> [Given problem]: Copy the lines of the data below exactly, starting at the first and stopping after the line that contains "from math import radians"; include no pictures.

*** Provided data ***

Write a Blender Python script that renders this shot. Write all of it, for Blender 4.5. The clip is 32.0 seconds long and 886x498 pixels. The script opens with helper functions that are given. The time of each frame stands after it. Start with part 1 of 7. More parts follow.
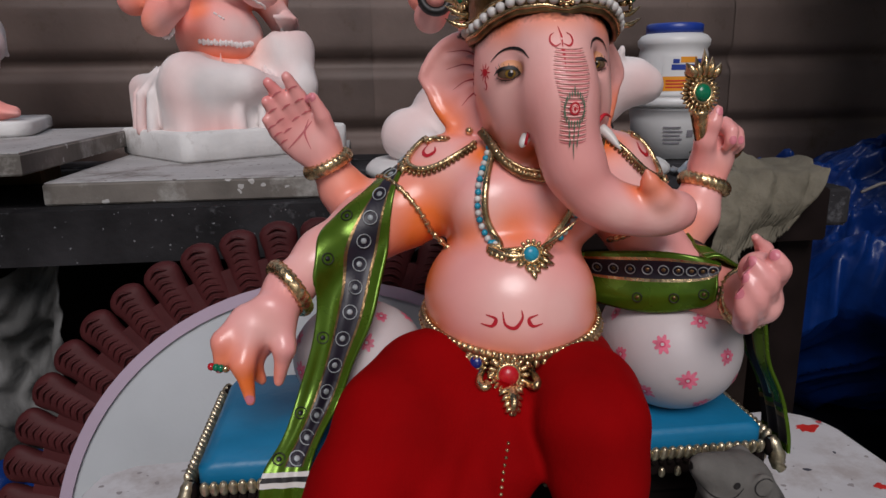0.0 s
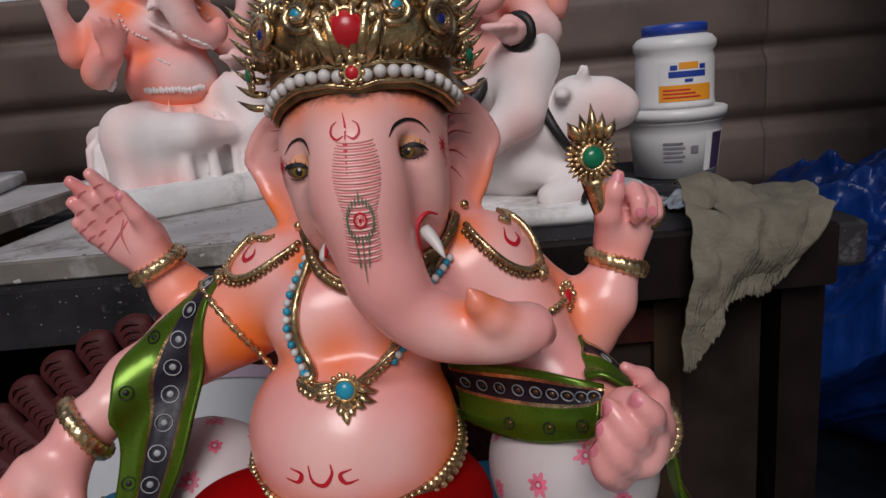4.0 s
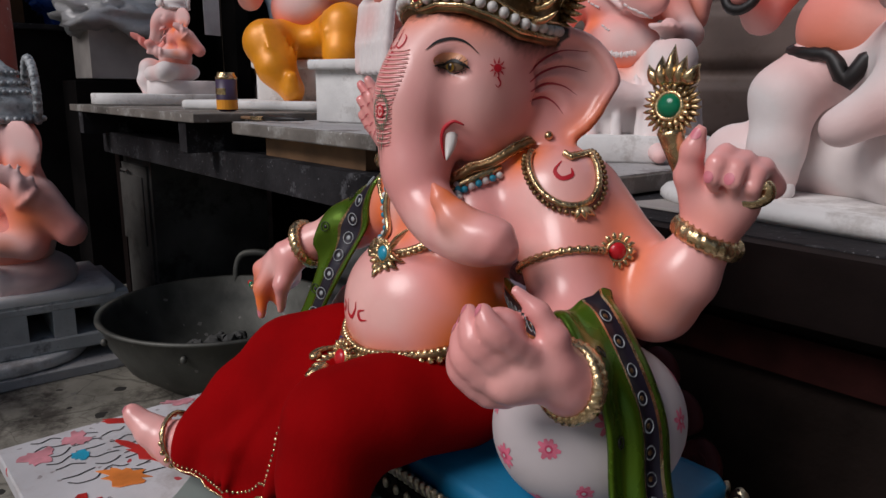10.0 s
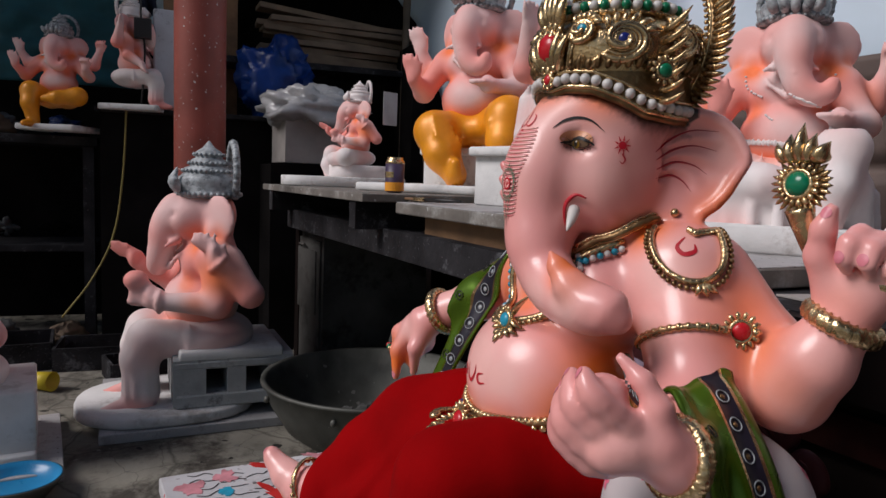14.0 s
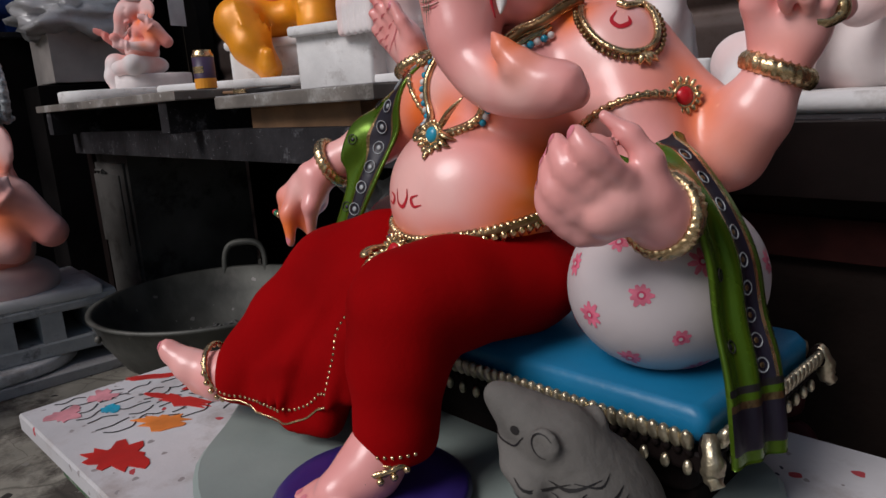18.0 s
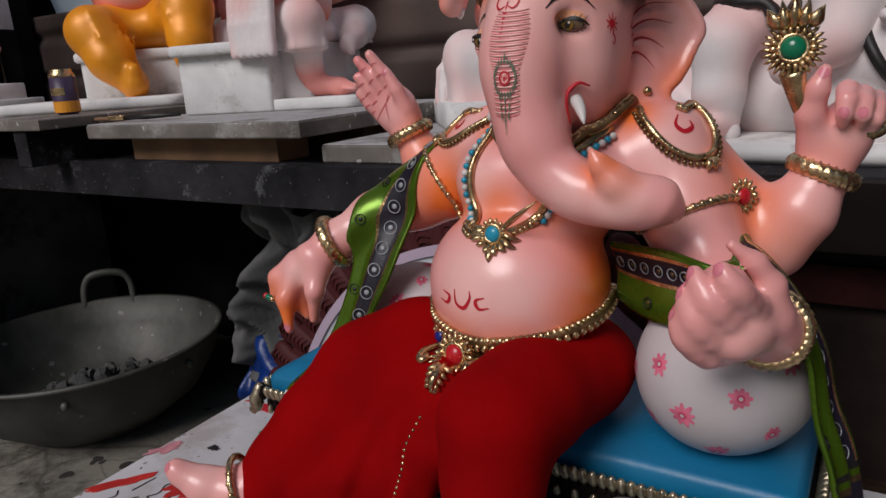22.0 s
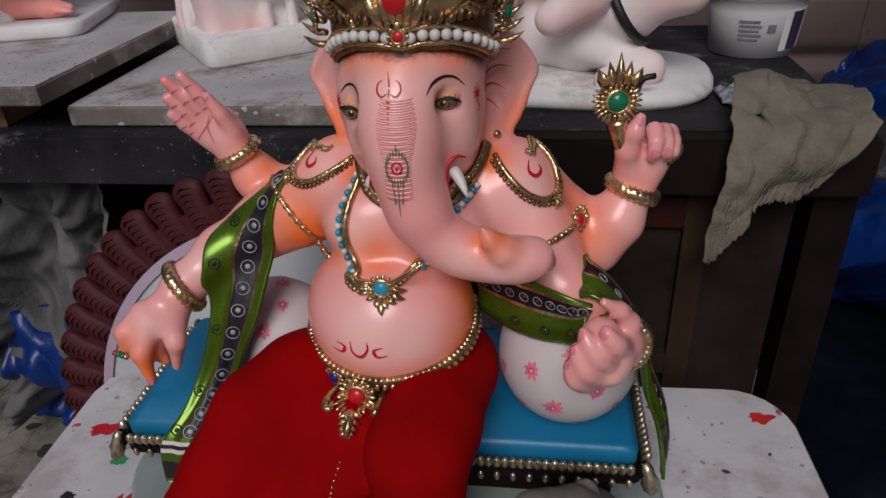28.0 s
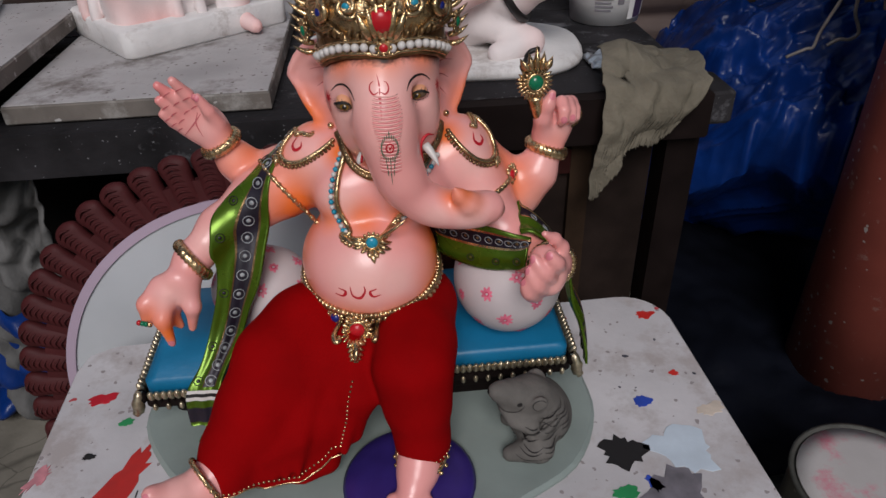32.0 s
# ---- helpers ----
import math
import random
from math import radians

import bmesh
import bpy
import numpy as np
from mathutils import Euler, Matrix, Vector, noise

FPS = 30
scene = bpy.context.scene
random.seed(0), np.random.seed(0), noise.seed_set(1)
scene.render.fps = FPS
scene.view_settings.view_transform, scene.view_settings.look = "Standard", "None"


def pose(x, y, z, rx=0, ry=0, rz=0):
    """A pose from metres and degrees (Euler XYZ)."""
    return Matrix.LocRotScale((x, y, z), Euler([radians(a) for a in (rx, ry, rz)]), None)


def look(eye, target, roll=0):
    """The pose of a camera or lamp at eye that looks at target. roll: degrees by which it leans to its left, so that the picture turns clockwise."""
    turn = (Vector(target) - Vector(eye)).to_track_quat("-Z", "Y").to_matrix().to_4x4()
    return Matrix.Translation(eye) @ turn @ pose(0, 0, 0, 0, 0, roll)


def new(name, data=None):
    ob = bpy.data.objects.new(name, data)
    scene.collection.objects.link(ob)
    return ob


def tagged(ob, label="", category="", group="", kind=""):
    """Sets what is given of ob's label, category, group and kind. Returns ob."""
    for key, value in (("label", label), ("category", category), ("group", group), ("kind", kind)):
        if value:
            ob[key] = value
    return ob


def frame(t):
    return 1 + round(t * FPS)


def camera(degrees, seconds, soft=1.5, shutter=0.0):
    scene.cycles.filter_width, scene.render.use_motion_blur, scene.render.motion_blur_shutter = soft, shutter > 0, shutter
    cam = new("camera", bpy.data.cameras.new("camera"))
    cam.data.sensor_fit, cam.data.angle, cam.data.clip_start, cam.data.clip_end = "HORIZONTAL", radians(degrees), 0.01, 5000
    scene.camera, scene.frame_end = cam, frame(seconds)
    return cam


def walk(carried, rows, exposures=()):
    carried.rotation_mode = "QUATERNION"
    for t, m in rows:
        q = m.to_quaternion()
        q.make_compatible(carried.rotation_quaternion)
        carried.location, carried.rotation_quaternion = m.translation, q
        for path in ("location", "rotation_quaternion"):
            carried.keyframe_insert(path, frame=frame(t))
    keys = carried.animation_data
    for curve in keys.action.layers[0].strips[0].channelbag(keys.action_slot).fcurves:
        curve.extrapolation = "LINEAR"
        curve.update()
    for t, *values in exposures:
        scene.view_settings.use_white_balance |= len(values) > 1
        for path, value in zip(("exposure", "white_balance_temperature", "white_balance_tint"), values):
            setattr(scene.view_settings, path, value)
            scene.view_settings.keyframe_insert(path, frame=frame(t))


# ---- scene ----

***

> [Output for this exercise]:
Write a Blender Python script that renders this shot. Write all of it, for Blender 4.5. The clip is 32.0 seconds long and 886x498 pixels. The script opens with helper functions that are given. The time of each frame stands after it. Start with part 1 of 7. More parts follow.
0.0 s
4.0 s
10.0 s
14.0 s
18.0 s
22.0 s
28.0 s
32.0 s
# ---- helpers ----
import math
import random
from math import radians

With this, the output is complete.